__Task to carry out__. All of the material should be reproduced exactly, with pictures left out.

◆ ◆ ◆ ◆ ◆ ◆ ◆

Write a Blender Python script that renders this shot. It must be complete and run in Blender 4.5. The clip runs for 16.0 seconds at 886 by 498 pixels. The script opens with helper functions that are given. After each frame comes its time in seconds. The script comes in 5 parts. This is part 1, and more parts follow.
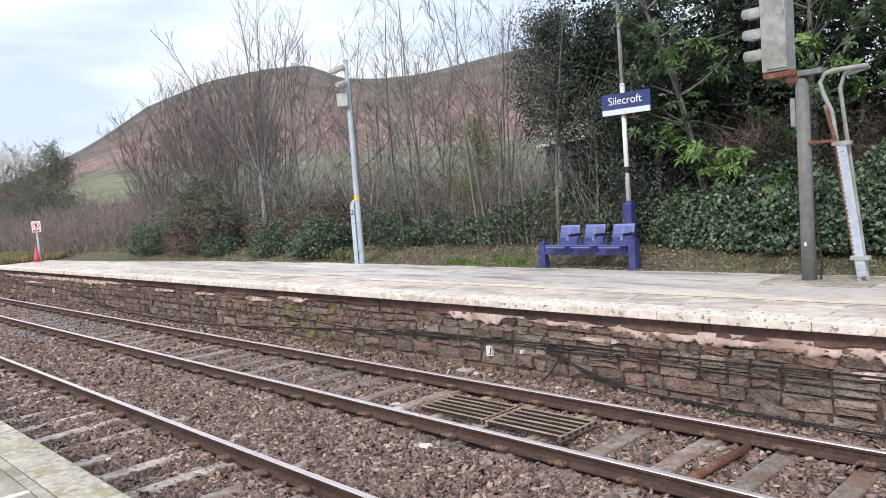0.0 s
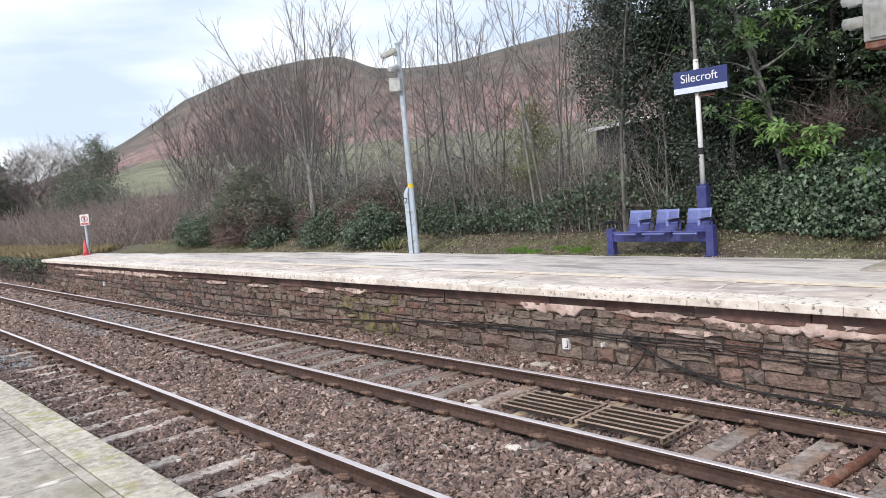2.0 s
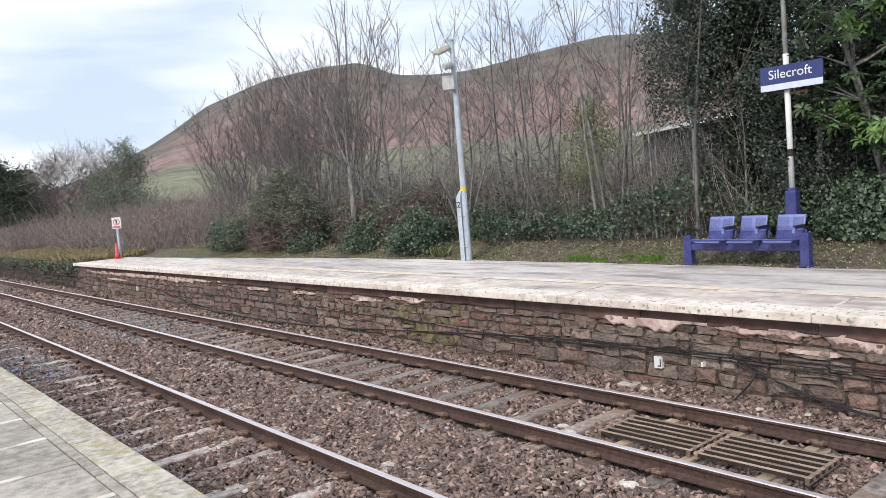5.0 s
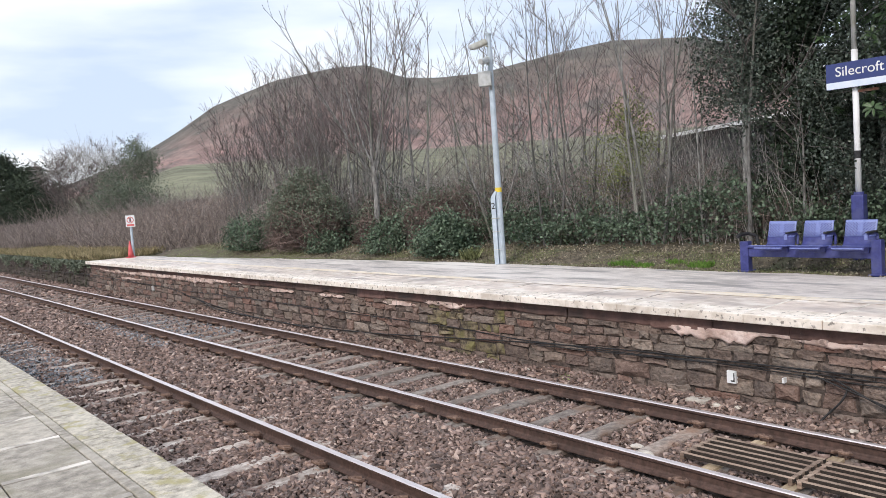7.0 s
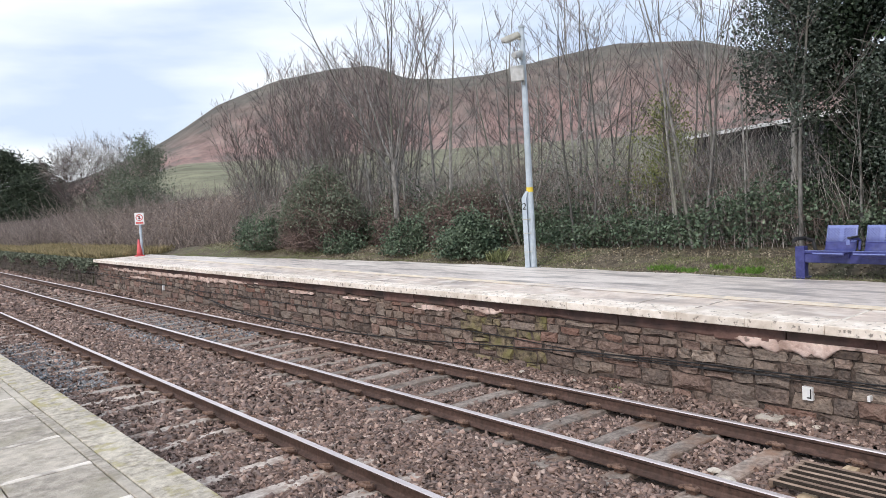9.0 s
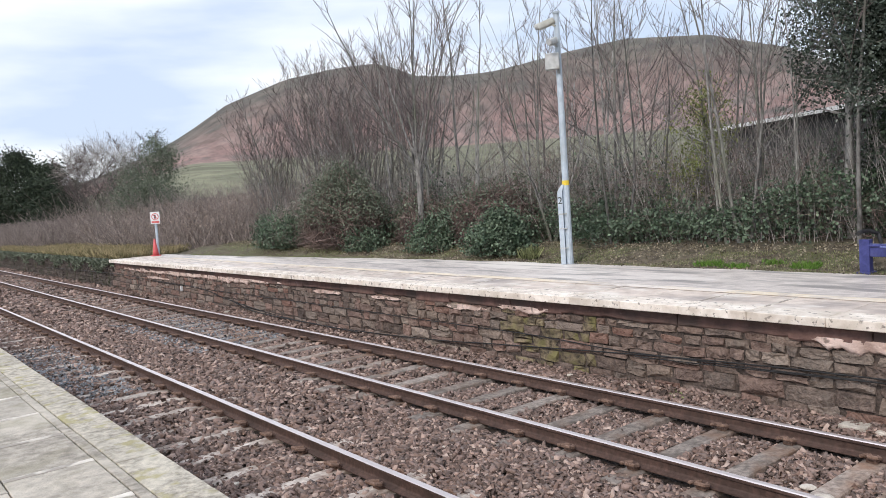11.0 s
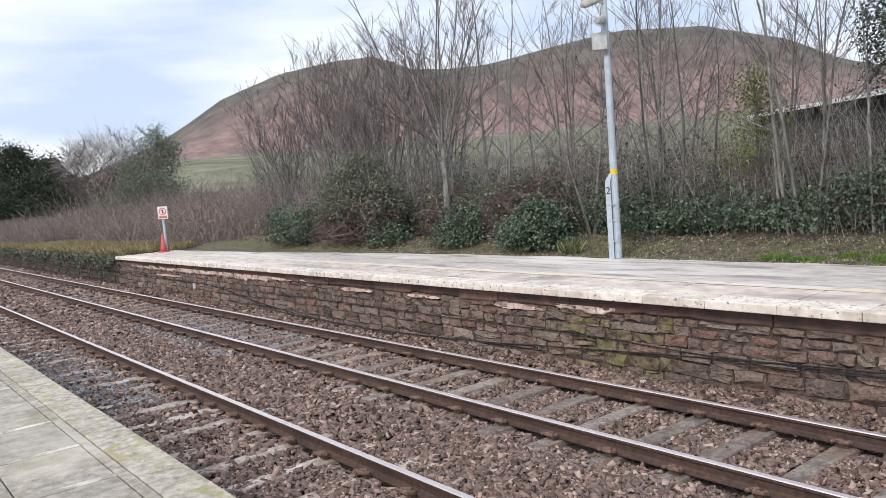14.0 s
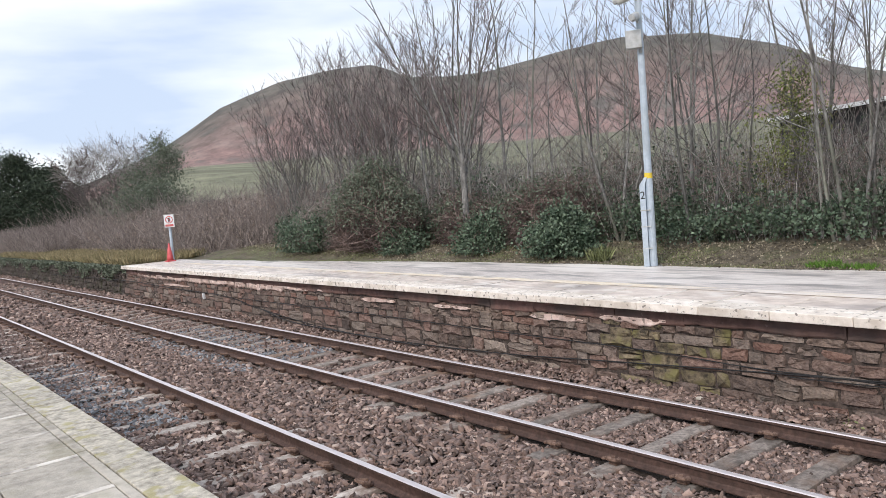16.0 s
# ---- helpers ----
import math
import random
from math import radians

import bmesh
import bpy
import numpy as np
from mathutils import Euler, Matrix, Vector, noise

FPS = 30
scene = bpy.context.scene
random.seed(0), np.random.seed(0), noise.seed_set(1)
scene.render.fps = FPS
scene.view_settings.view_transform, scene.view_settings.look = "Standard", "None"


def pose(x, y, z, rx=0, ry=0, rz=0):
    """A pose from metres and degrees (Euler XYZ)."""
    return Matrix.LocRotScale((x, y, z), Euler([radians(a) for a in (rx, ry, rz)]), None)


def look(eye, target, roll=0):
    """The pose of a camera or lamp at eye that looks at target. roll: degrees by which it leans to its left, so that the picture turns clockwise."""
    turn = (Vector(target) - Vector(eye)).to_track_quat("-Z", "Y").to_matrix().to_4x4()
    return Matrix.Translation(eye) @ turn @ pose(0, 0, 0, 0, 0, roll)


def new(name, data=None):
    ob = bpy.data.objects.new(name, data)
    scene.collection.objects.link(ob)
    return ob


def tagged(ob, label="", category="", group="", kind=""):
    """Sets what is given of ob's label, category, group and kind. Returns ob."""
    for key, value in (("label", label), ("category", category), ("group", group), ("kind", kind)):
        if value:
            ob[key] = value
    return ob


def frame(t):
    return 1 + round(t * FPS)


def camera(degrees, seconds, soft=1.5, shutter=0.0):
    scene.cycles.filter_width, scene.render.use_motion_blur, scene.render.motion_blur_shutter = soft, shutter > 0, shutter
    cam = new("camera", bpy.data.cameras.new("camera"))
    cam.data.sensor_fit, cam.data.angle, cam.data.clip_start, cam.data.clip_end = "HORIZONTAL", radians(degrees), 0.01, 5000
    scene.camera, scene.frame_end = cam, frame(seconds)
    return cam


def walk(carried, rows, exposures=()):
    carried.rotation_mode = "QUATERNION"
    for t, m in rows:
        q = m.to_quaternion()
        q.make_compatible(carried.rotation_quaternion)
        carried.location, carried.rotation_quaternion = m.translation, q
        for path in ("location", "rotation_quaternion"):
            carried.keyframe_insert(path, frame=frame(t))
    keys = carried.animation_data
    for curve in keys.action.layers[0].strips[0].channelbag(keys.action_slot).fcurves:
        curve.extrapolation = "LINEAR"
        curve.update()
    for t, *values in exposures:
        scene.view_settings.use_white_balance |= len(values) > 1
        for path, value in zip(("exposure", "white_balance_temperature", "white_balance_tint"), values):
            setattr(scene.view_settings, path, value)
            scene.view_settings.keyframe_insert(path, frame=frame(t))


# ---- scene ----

◆ ◆ ◆ ◆ ◆ ◆ ◆

__Problem solution__.
Write a Blender Python script that renders this shot. It must be complete and run in Blender 4.5. The clip runs for 16.0 seconds at 886 by 498 pixels. The script opens with helper functions that are given. After each frame comes its time in seconds. The script comes in 5 parts. This is part 1, and more parts follow.
0.0 s
2.0 s
5.0 s
7.0 s
9.0 s
11.0 s
14.0 s
16.0 s
# ---- helpers ----
import math
import random
from math import radians

import bmesh
import bpy
import numpy as np
from mathutils import Euler, Matrix, Vector, noise

FPS = 30
scene = bpy.context.scene
random.seed(0), np.random.seed(0), noise.seed_set(1)
scene.render.fps = FPS
scene.view_settings.view_transform, scene.view_settings.look = "Standard", "None"


def pose(x, y, z, rx=0, ry=0, rz=0):
    """A pose from metres and degrees (Euler XYZ)."""
    return Matrix.LocRotScale((x, y, z), Euler([radians(a) for a in (rx, ry, rz)]), None)


def look(eye, target, roll=0):
    """The pose of a camera or lamp at eye that looks at target. roll: degrees by which it leans to its left, so that the picture turns clockwise."""
    turn = (Vector(target) - Vector(eye)).to_track_quat("-Z", "Y").to_matrix().to_4x4()
    return Matrix.Translation(eye) @ turn @ pose(0, 0, 0, 0, 0, roll)


def new(name, data=None):
    ob = bpy.data.objects.new(name, data)
    scene.collection.objects.link(ob)
    return ob


def tagged(ob, label="", category="", group="", kind=""):
    """Sets what is given of ob's label, category, group and kind. Returns ob."""
    for key, value in (("label", label), ("category", category), ("group", group), ("kind", kind)):
        if value:
            ob[key] = value
    return ob


def frame(t):
    return 1 + round(t * FPS)


def camera(degrees, seconds, soft=1.5, shutter=0.0):
    scene.cycles.filter_width, scene.render.use_motion_blur, scene.render.motion_blur_shutter = soft, shutter > 0, shutter
    cam = new("camera", bpy.data.cameras.new("camera"))
    cam.data.sensor_fit, cam.data.angle, cam.data.clip_start, cam.data.clip_end = "HORIZONTAL", radians(degrees), 0.01, 5000
    scene.camera, scene.frame_end = cam, frame(seconds)
    return cam


def walk(carried, rows, exposures=()):
    carried.rotation_mode = "QUATERNION"
    for t, m in rows:
        q = m.to_quaternion()
        q.make_compatible(carried.rotation_quaternion)
        carried.location, carried.rotation_quaternion = m.translation, q
        for path in ("location", "rotation_quaternion"):
            carried.keyframe_insert(path, frame=frame(t))
    keys = carried.animation_data
    for curve in keys.action.layers[0].strips[0].channelbag(keys.action_slot).fcurves:
        curve.extrapolation = "LINEAR"
        curve.update()
    for t, *values in exposures:
        scene.view_settings.use_white_balance |= len(values) > 1
        for path, value in zip(("exposure", "white_balance_temperature", "white_balance_tint"), values):
            setattr(scene.view_settings, path, value)
            scene.view_settings.keyframe_insert(path, frame=frame(t))


# ---- scene ----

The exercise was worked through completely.